Living outside yourself
Des expériences bouleversantes qui vous changent la vie, cela n’arrive pas tous les jours ; cela n’arrive même pas à tout le monde. Hugh Herr, grimpeur chevronné et professeur au MIT désormais spécialisé dans les technologies de membres prothétiques, a vécu très tôt ce genre de tournant décisif.
En 1982, à l’âge de 17 ans, Hugh était déjà un prodige de l’escalade. Mais cet hiver allait irrémédiablement transformer sa vie. En janvier, Hugh et un ami ont réussi l’ascension d’une paroi de glace, juste sous le sommet du mont Washington dans le New Hampshire, une montagne réputée pour sa météo glaciale et capricieuse. À l’approche du sommet, ils ont été surpris par l’arrivée soudaine d’une tempête de neige. Désorientés par le jour blanc pendant la descente, ils se sont perdus et ont dû lutter pour survivre durant trois nuits par un froid atteignant les -29 °C.
Tandis que les grimpeurs trouvaient refuge dans une grotte, des bénévoles d’élite du Service de Sauvetage en Montagne, qui connaissaient parfaitement la région mais n’avaient aucun moyen de localiser Hugh, se divisaient pour partir à leur recherche. Durant les opérations de recherche, une avalanche s’est abattue sur l’un des groupes, coûtant la vie à Albert Dow, un secouriste bénévole et grimpeur apprécié de tous.
Les deux alpinistes ont finalement été retrouvés en vie, mais atteints de gelures sévères. Hugh a dû être amputé des deux jambes sous le genou et son ami a survécu avec des séquelles semblables. Même s’il était vivant, Hugh ne parvenait à accepter la mort dont il se sentait responsable. « Ça s’est transformé en choc et en rage envers moi-même, car en prenant de mauvaises décisions en montagne j’avais réellement mis d’autres personnes en danger. »

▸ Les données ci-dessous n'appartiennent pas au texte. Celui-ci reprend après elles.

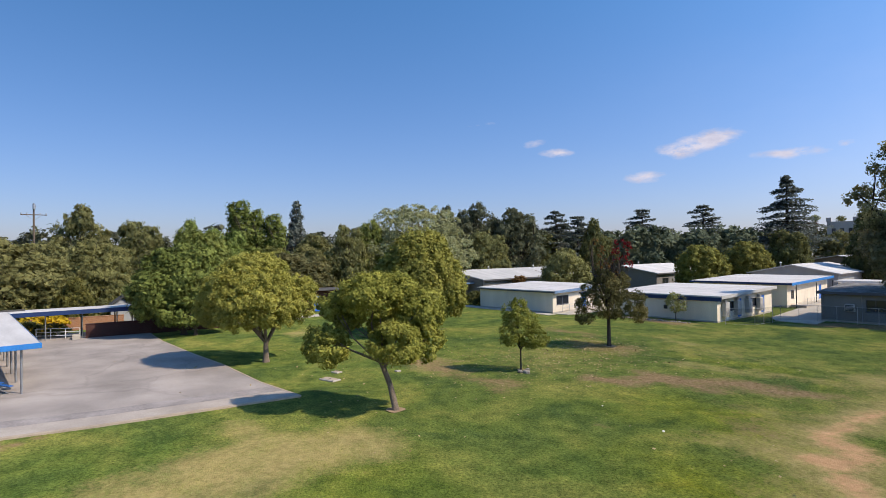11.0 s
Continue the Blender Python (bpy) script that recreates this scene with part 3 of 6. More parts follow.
def crown(lobes, bunches, per, rng, puff=0.30, cover=1.25, ragged=0.6, up=0.25, core=16, stray=0.12, low=-0.85, aspect=0.6, flat=0.85):
    """Foliage over egg-shaped lobes (x, y, z, rx, ry, rz): rounded bunches on the skin of each lobe, leaves on the
    outer side of each bunch, and a few large inner leaves that keep the light out of the middle."""
    lobes = np.array(lobes, float)
    mean = lobes[:, 3:].prod(1) ** (1 / 3)
    area = mean ** 1.7
    m = bunches * 4
    pick = rng.choice(len(lobes), m, p=area / area.sum())
    d = rng.normal(size=(m, 3))
    d /= np.linalg.norm(d, axis=1)[:, None]
    lo = lobes[pick]
    typical = (mean * area).sum() / area.sum()
    rad = puff * (0.5 * mean[pick] + 0.5 * typical) * rng.uniform(0.4, 1.5, m)
    rad = np.minimum(rad, mean[pick] * 0.8)
    cen = lo[:, :3] + d * lo[:, 3:] * (np.maximum(0.25, 1 - 0.62 * rad / mean[pick]) * rng.uniform(0.82, 1.14, m))[:, None]
    # bunches buried in another lobe are left out
    inside = np.zeros(m, bool)
    for k, q in enumerate(lobes):
        inside |= ((((cen - q[:3]) / (q[3:] * 0.80)) ** 2).sum(1) < 1) & (pick != k)
    keep = np.where(~inside & (d[:, 2] > low + rng.normal(size=m) * 0.15))[0][:bunches]
    d, lo, rad, cen = d[keep], lo[keep], rad[keep], cen[keep]
    n = len(keep)
    out = d / lo[:, 3:]
    out /= np.linalg.norm(out, axis=1)[:, None]
    g = rng.normal(size=(n, per, 3))
    g /= np.linalg.norm(g, axis=2)[:, :, None]
    g = g + out[:, None, :] * 0.6 + np.array([0, 0, 0.2])
    g /= np.linalg.norm(g, axis=2)[:, :, None]
    far = rng.uniform(0.55, 1.08, (n, per, 1))
    far = np.where(rng.random((n, per, 1)) < stray, rng.uniform(1.05, 1.5, (n, per, 1)), far)
    pos = cen[:, None, :] + g * far * rad[:, None, None] * np.array([1, 1, flat])
    nor = g + out[:, None, :] * 0.25 + rng.normal(size=g.shape) * ragged + np.array([0, 0, up])
    size = math.sqrt(cover * (2 * math.pi * rad ** 2).sum() / (2 * aspect * n * per))
    made = [leaves(pos.reshape(-1, 3), nor.reshape(-1, 3), size, rng, aspect)]
    if core:
        c = rng.normal(size=(len(lobes), core, 3))
        c /= np.linalg.norm(c, axis=2)[:, :, None]
        p = lobes[:, None, :3] + c * lobes[:, None, 3:] * rng.uniform(0.1, 0.62, (len(lobes), core, 1))
        s = np.repeat(mean * 0.26, core)
        made.append(leaves(p.reshape(-1, 3), rng.normal(size=(len(s), 3)), s, rng, 0.9))
    return joined(made)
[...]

« Jamais je ne m’étais senti aussi mal. » Mais pendant ces mois extrêmement sombres, Hugh s’est promis de passer ses prochaines années à aider les autres. « J’ai décidé que j’allais désormais consacrer chaque cellule de mon corps à agir de manière positive. Autrement, j’aurais eu l’impression de déshonorer la mémoire d’Albert. »
Il s’est également remis à l’escalade. « Paradoxalement, cette rage m’a poussé à reprendre l’escalade… avec des jambes artificielles. » Dès le départ, il a bricolé ses prothèses pour les adapter aux parois, jusqu’à devenir encore plus performant en montagne qu’auparavant. Il avait toujours étudié les techniques, les cartes et les conditions ; désormais, il s’intéressait également aux technologies prothétiques.

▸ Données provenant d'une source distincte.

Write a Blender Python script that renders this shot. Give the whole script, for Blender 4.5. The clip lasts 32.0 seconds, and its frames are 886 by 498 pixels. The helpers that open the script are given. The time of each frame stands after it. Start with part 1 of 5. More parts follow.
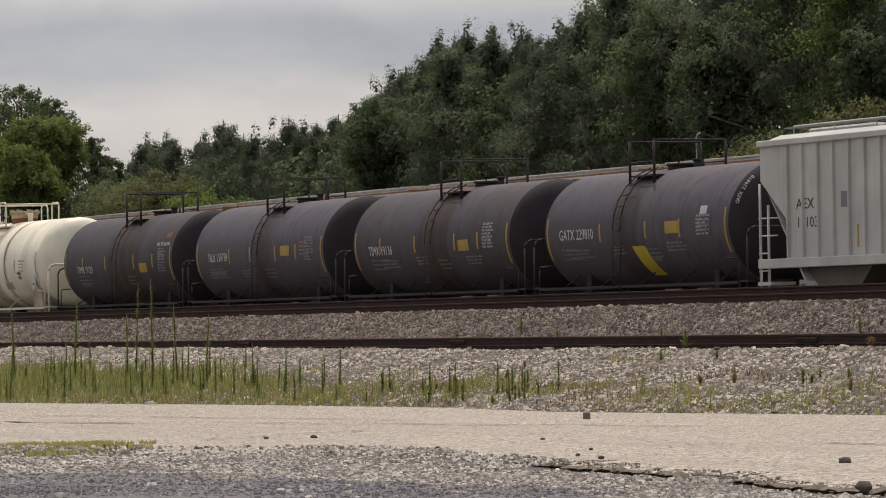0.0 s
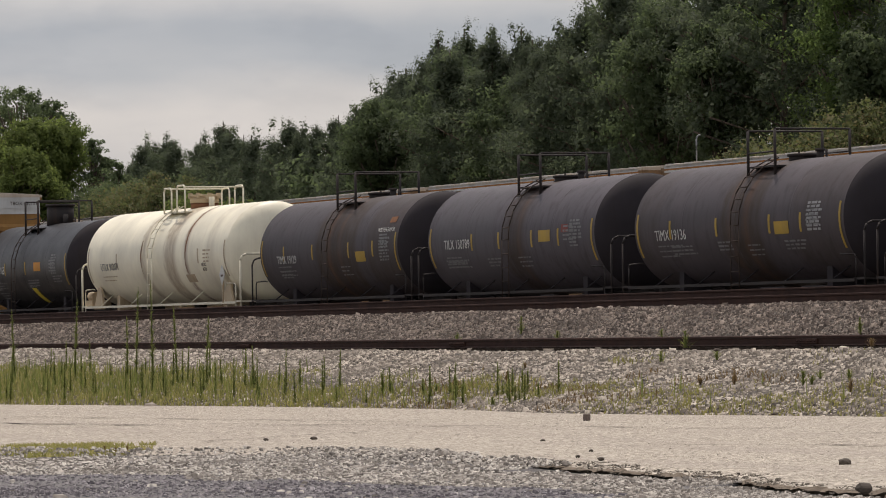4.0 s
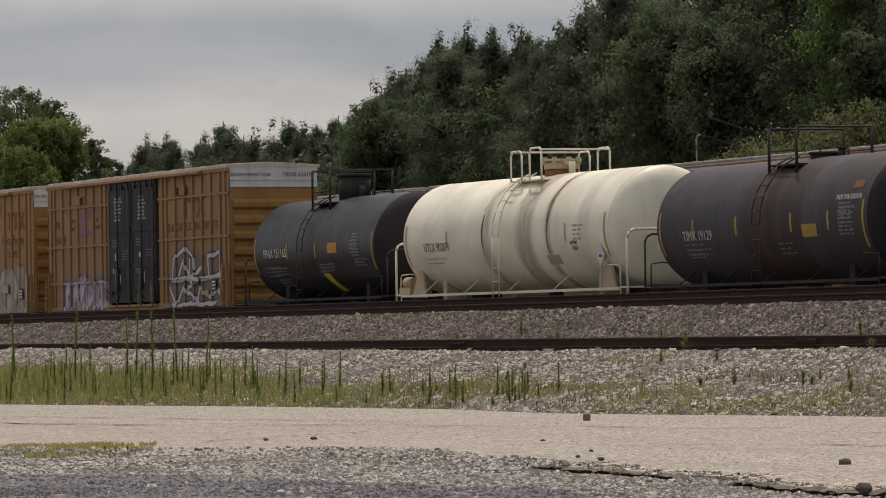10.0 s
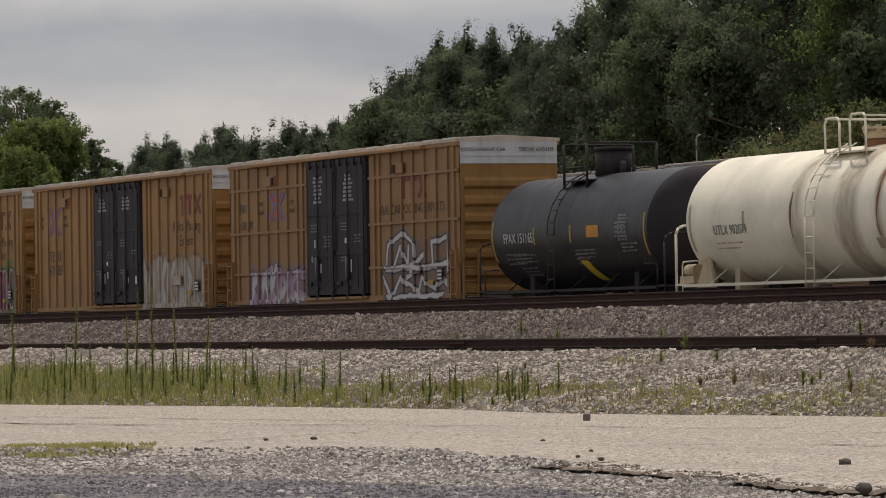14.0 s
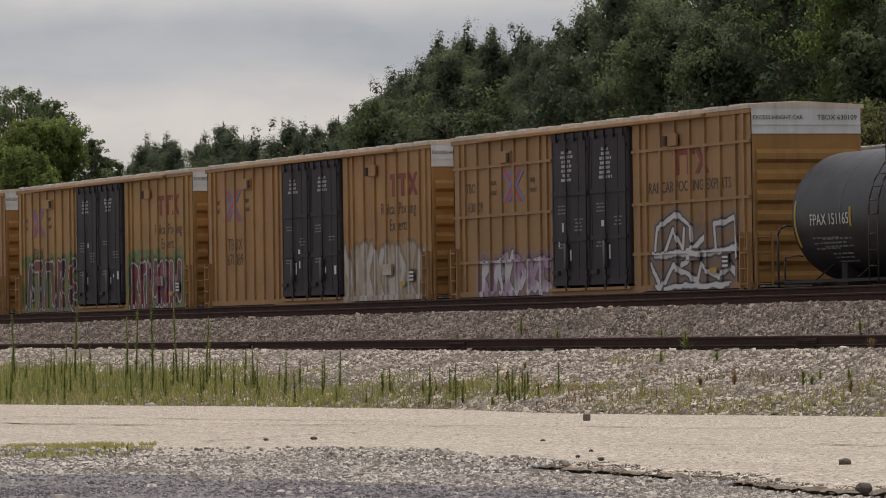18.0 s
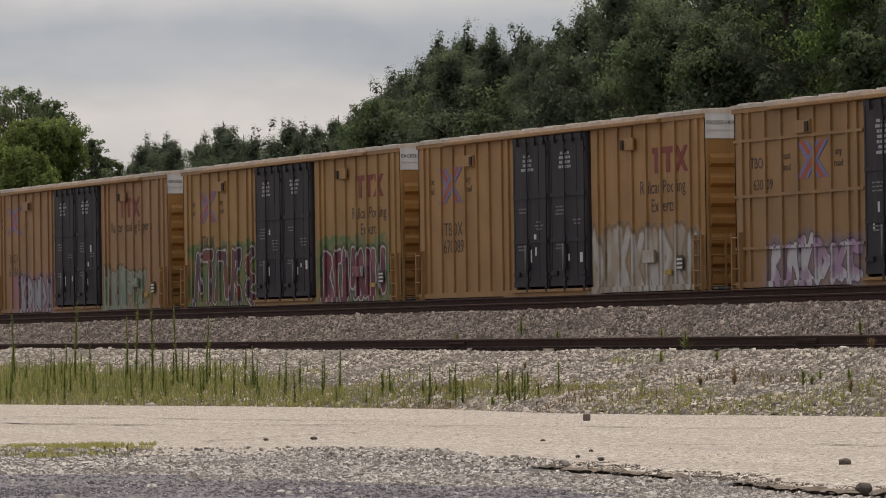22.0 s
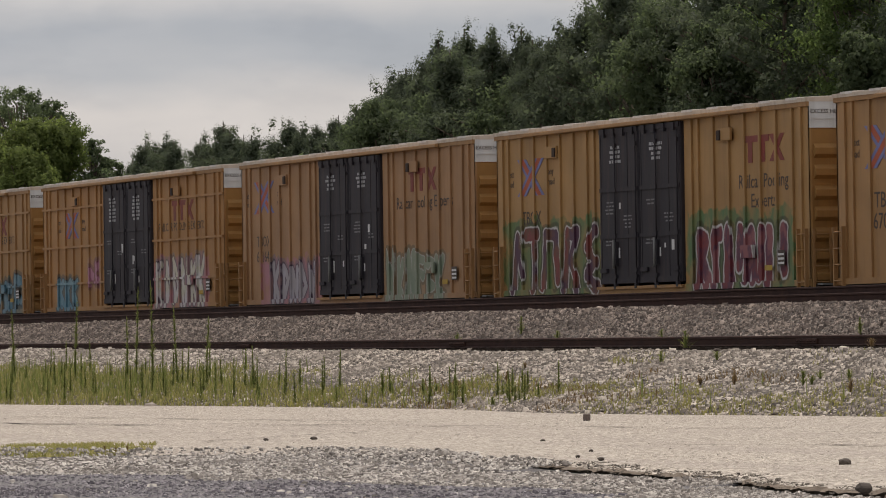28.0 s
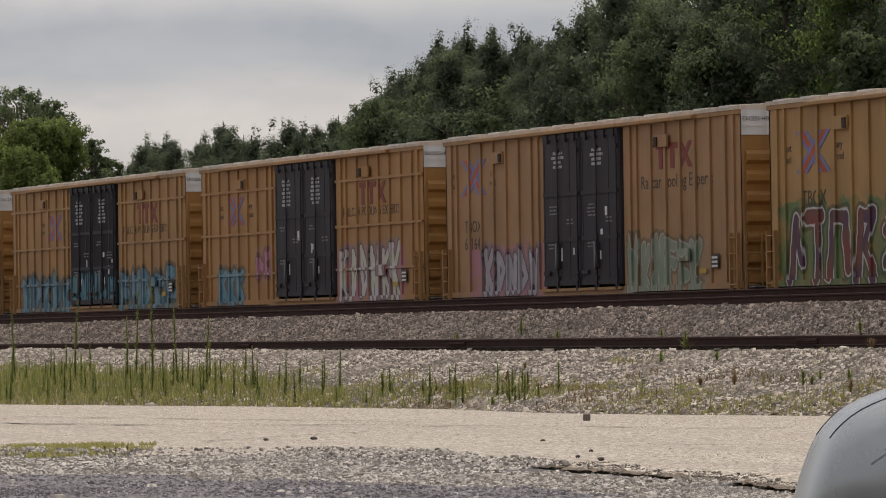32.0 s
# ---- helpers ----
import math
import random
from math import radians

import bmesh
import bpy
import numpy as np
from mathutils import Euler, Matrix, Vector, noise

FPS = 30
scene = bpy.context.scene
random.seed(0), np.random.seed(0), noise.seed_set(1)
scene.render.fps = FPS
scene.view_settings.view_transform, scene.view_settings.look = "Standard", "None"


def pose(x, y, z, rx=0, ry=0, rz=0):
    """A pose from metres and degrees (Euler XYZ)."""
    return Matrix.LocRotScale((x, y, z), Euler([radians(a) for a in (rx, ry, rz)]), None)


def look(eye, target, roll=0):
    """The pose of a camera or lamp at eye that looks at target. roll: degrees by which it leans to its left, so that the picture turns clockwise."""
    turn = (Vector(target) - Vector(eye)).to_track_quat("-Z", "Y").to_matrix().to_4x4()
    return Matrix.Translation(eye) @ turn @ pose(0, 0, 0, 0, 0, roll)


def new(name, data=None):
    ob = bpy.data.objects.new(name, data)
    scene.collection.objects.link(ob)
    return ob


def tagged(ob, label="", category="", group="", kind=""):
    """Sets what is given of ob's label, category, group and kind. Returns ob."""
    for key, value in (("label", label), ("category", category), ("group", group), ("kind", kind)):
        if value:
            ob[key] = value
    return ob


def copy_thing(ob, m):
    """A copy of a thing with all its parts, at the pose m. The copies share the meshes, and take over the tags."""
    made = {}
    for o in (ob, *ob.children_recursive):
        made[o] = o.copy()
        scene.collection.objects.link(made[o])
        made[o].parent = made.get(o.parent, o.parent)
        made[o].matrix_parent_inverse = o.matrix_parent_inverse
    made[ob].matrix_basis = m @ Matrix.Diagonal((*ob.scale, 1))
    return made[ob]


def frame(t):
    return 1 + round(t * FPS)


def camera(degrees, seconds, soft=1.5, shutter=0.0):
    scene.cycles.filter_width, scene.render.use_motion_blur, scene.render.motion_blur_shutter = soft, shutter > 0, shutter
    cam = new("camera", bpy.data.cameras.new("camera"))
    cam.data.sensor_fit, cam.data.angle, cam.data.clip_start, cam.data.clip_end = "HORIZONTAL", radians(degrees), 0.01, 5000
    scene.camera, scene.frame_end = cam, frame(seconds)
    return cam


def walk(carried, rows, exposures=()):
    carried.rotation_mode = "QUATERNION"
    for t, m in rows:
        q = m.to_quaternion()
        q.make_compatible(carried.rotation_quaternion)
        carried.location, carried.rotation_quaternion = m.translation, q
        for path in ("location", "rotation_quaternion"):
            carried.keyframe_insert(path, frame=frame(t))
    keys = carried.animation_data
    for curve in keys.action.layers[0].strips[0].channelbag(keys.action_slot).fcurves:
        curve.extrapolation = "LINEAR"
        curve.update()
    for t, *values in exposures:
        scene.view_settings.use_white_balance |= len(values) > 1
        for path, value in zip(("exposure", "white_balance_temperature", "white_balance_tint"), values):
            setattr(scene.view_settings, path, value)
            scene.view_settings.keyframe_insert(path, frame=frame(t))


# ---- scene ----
import functools

# ---------------------------------------------------------------- camera
# x runs along the tracks, y across them away from the eye, z = 0 is the rail top under the train.
cam = camera(9.88, 32.0, soft=1.0)
EYE = Vector((0.0, 0.0, -0.0863))


def aim(pitch):
    yaw = 1.2064
    way = Vector((-math.sin(yaw) * math.cos(pitch), math.cos(yaw) * math.cos(pitch), math.sin(pitch)))
    return look(EYE, EYE + way * 100, -0.871)


walk(cam, [(0, aim(0.0167)), (3.2, aim(0.0167)), (3.8, aim(0.0170)), (32, aim(0.0170))],
     exposures=[(t, e, 6850, 16) for t, e in ((0, 0.07), (5, 0.07), (7, -0.03), (9, -0.2), (11, -0.18), (13, -0.18), (14.5, -0.08), (17, 0.04), (32, 0.05))])

# ---------------------------------------------------------------- light
SUN_EL, SUN_AZ = radians(65), radians(158)   # azimuth: counter-clockwise from +x


def nodes_of(tree):
    tree.nodes.clear()

    def make(kind, links=None, operation="", data_type="", blend_type="", feature=""):
        n = tree.nodes.new(kind)
        if operation:
            n.operation = operation
        if data_type:
            n.data_type = data_type
        if blend_type:
            n.blend_type = blend_type
        if feature:
            n.feature = feature
        for sock, v in (links or {}).items():
            if isinstance(v, bpy.types.NodeSocket):
                tree.links.new(v, n.inputs[sock])
            else:
                want = n.inputs[sock]
                want.default_value = tuple(v) + (1,) if want.type == "RGBA" and len(v) == 3 else v
        return n
    return make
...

Aujourd’hui, des décennies plus tard, Hugh est titulaire d’un Master du MIT et d’un doctorat en biophysique de Harvard, et il figure parmi les meilleurs créateurs de membres prothétiques au monde. « Mon domaine, ce sont les technologies d’assistance et d’augmentation : il s’agit de fabriquer des robots qui se greffent sur le corps. »
Il n’a jamais arrêté de grimper, ses prothèses lui offrant toute la mobilité dont il a besoin sur les parois. Et il n’a jamais renoncé à sa promesse de faire le bien : son travail dans le domaine des prothèses et de la biophysique a permis des innovations révolutionnaires en matière de membres bioniques, aidant les personnes à retrouver des mouvements naturels afin de mener une vie épanouie en dépit de leur handicap.